Pour les contacter, il faut renoncer à internet, même au bon vieux téléphone. Et laisser son portable éteint dans la voiture avant toute visite à l'improviste. Electrohypersensibles (EHS), Emilie et Jean-Jacques se tiennent loin des ondes qui ont ravagé leurs vies.
Derrière les épais murs en pierre de sa maison sans électricité, Emilie se calfeutre. Son seul horizon: les collines verdoyantes du massif du Livradois-Forez (Puy-de-Dôme) où elle s'est réfugiée. Mais son équilibre est précaire. Quand ses voisins pianotent sur leur mobile ou se connectent à la toile, elle doit se mettre à l'abri, dans la forêt.
La vie de cette ancienne architecte a volé en éclats le jour où son corps n'a plus supporté les ondes émises par les technologies modernes. "J'ai commencé à avoir de violents maux de tête, des arcs électriques en bouche, des nausées, des pertes de motricité. Je repérais les antennes à deux kilomètres et je perdais mes cheveux par poignées", raconte cette mère de famille de 48 ans dont la silhouette frêle ne semble tenir qu'à un fil.
Chaque exposition lui déclenche des crises de tétanie, des pertes de mémoire immédiate et des troubles de la concentration, quand d'autres ont des vertiges, des acouphènes ou des brûlures sur le corps.

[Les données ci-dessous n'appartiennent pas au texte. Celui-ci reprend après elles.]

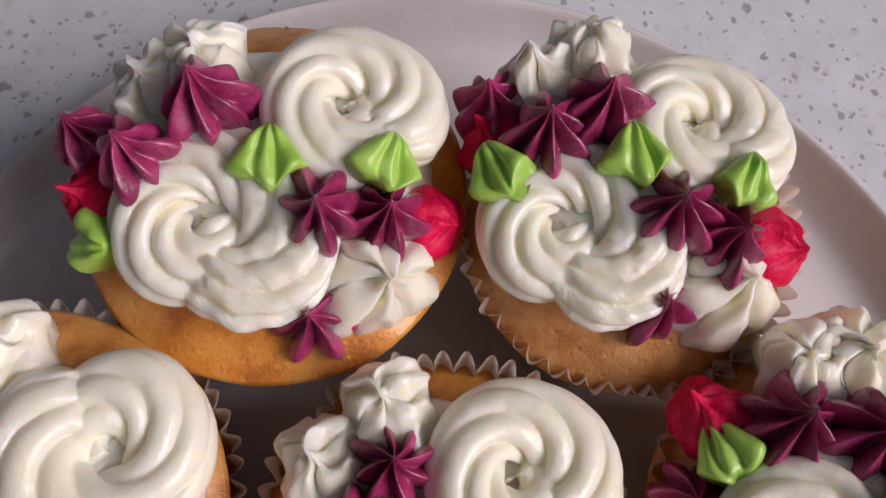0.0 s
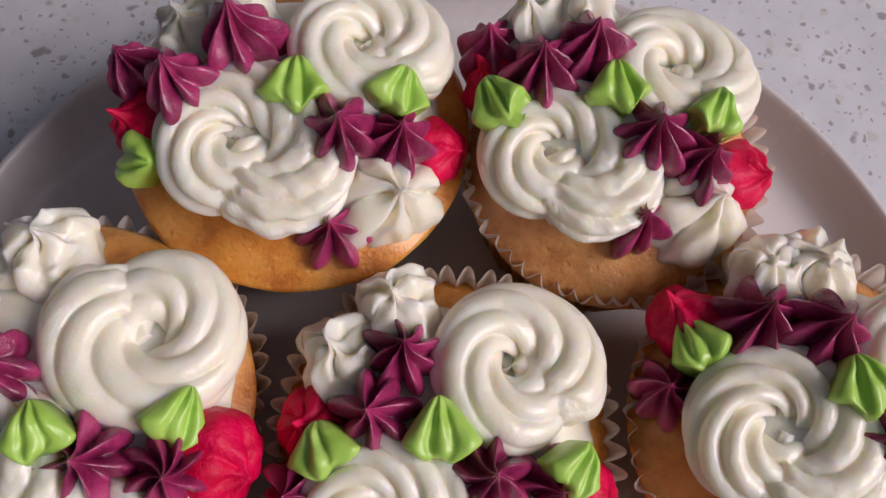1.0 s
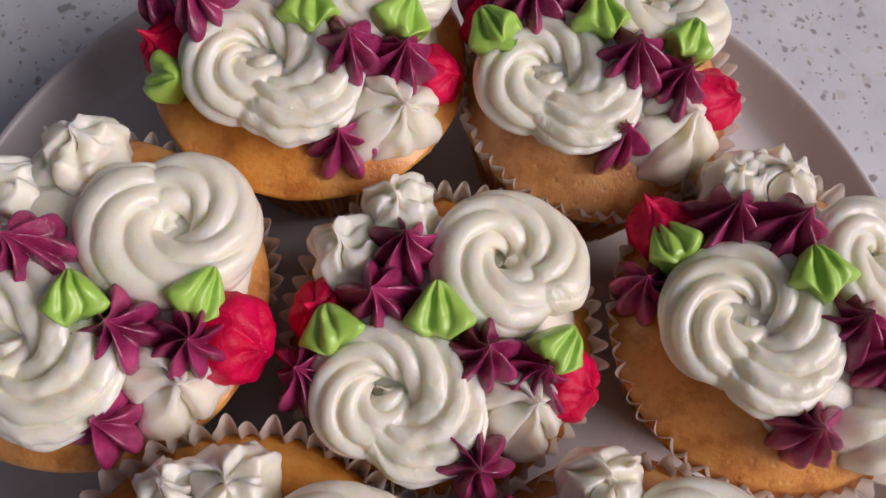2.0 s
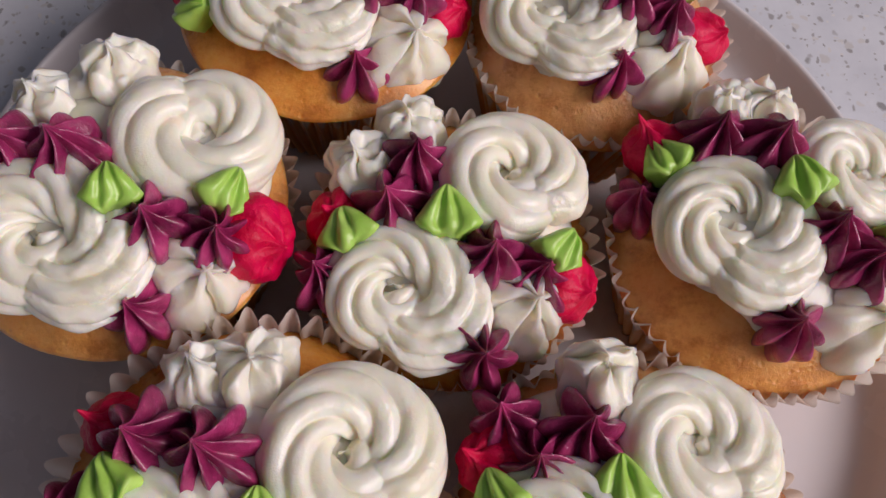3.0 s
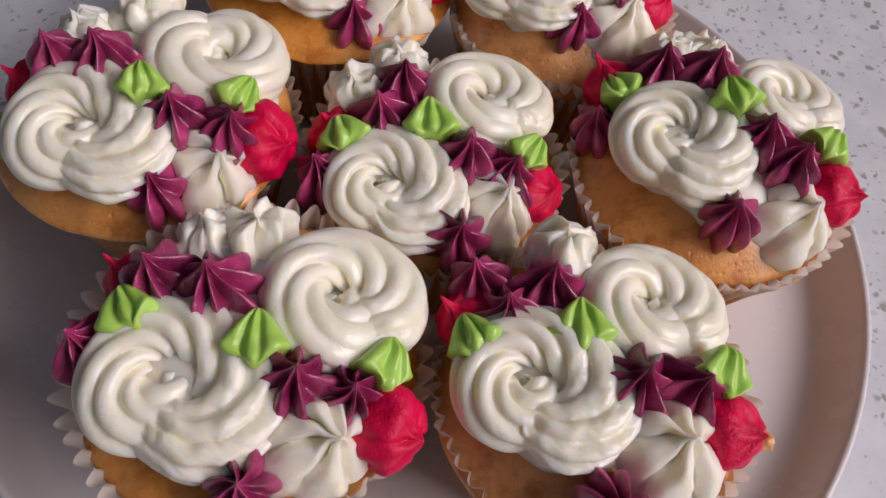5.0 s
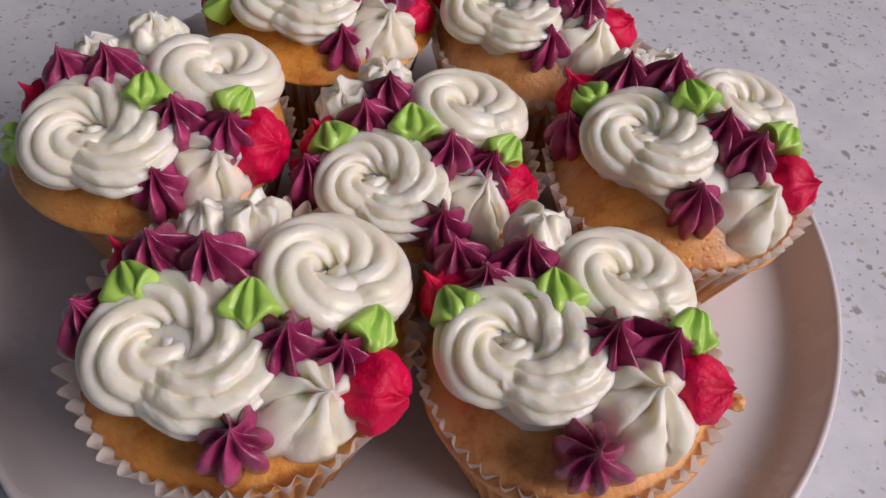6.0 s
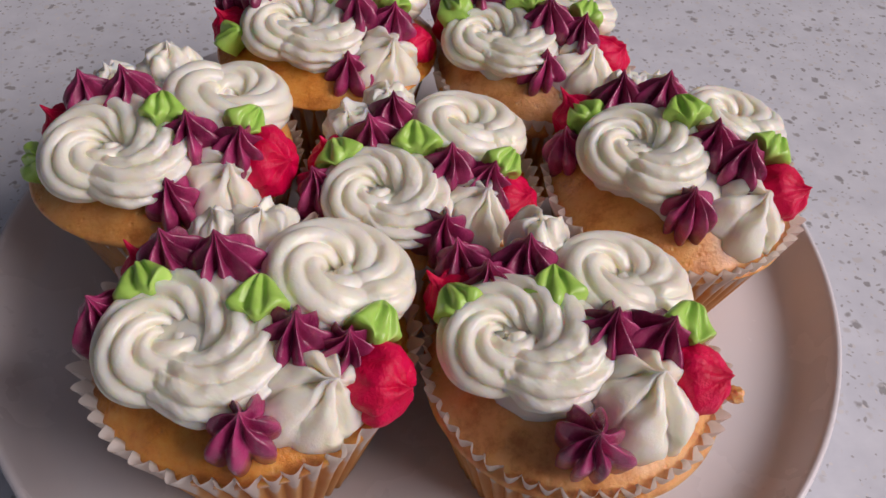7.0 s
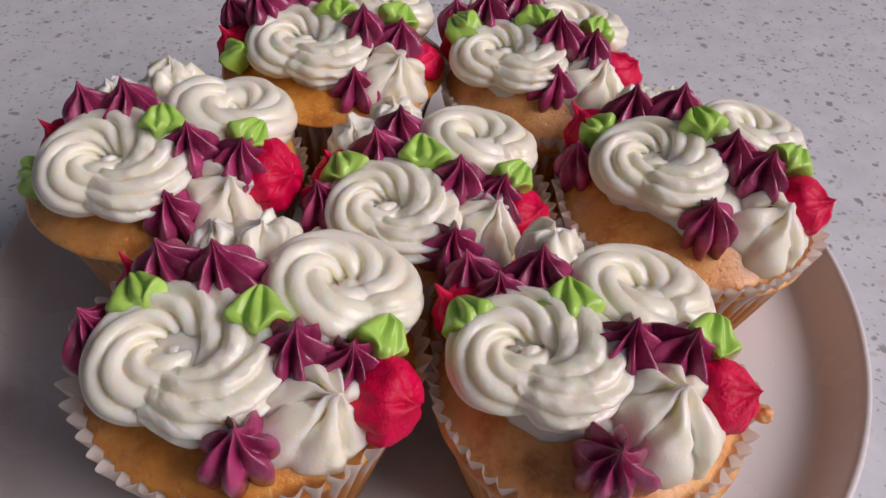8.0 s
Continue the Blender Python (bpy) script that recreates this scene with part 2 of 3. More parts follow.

"Ces troubles ne relèvent en rien de la psychiatrie et sont bien réels", assure le président du Centre de recherche et d'information indépendant sur les rayonnements électromagnétiques non ionisants (CRIIREM), Pierre Le Ruz, qui évoque une "maladie de l'adaptation" aux évolutions de notre environnement.
- Dans le Larousse -
"Notre tissu cérébral renferme des magnétosomes, des aimants naturels, qui réagissent lorsqu'on passe dans un champ électrique. Ils font remonter les informations au cerveau, qui chez certaines personnes va interpréter ce signal comme un stress et libérer des hormones pouvant entraîner des troubles du comportement, voire des pathologies de type leucémie, lymphome ou tumeur", explique cet expert en nuisances électromagnétiques.
Jean-Jacques, qui vit à proximité d'Emilie dans un petit chalet en bois, a mis du temps à mettre un mot sur ses maux. Faute d'y parvenir en France, il s'est fait diagnostiquer en Allemagne. Depuis, sa vie a basculé. "J'avais une belle maison, quatre enfants, un travail. J'ai tout perdu", raconte cet ancien professeur de lycée agricole en Vendée.
Constatée et décrite par l'Organisation mondiale de la Santé, cette pathologie est considérée comme un handicap en Suède et une maladie en Angleterre. Mais elle reste encore peu prise en charge en France, faute de lien établi entre souffrances et ondes électromagnétiques.
Le sujet, qui divise les experts, a fait son entrée en mai dans le Larousse. "Un symbole fort" pour les associations de défense des EHS qui estiment que 3% de la population pourrait être concernée - là encore, pas d'évaluation officielle.
- "Laissés-pour-compte" -
Les plus intolérants sont condamnés à l'errance et l'isolement. Certains sont SDF ou retirés dans des grottes. Emilie et Jean-Jacques se considèrent, eux, "assignés à résidence". "Comme des chiens dont le collier déclenche un choc électrique dès qu'ils dépassent un certain périmètre", explique cet homme de 57 ans au visage émacié.
Leur unique sortie hebdomadaire se limite au marché d'Ambert, à une quinzaine de kilomètres. Un point de ravitaillement qu'ils parcourent au pas de course, le corps et le visage couverts d'une cape ou d'un poncho pour se protéger des radiations.
"On est des laissés-pour-compte de l'Histoire. On dit de certains qu'ils sont à la rue mais quand vous n'avez même pas la rue, que la forêt, comment vous faites ?", interroge Emilie, qui dénonce la volonté - "criminelle" - du gouvernement d'étendre la couverture de la téléphonie mobile à tout le territoire.
"C'est un phénomène qui se développe de plus en plus, on a maintenant des enfants qui deviennent électrohypersensibles", souligne l'eurodéputée Michèle Rivasi (EELV), qui milite pour la création de refuges comme il en existe en Suisse et aux Etats-Unis par exemple. "On pourrait même faire des zones blanches dans chaque département, les intégrer dans les plans d'urbanisme. On pourrait très bien imaginer des quartiers sans antenne relais."
Une structure d'accueil pourrait voir le jour dans les Hautes-Alpes. En attendant, c'est dans un coin d'Espagne qu'Emilie et Jean-Jacques espèrent retrouver une vie normale.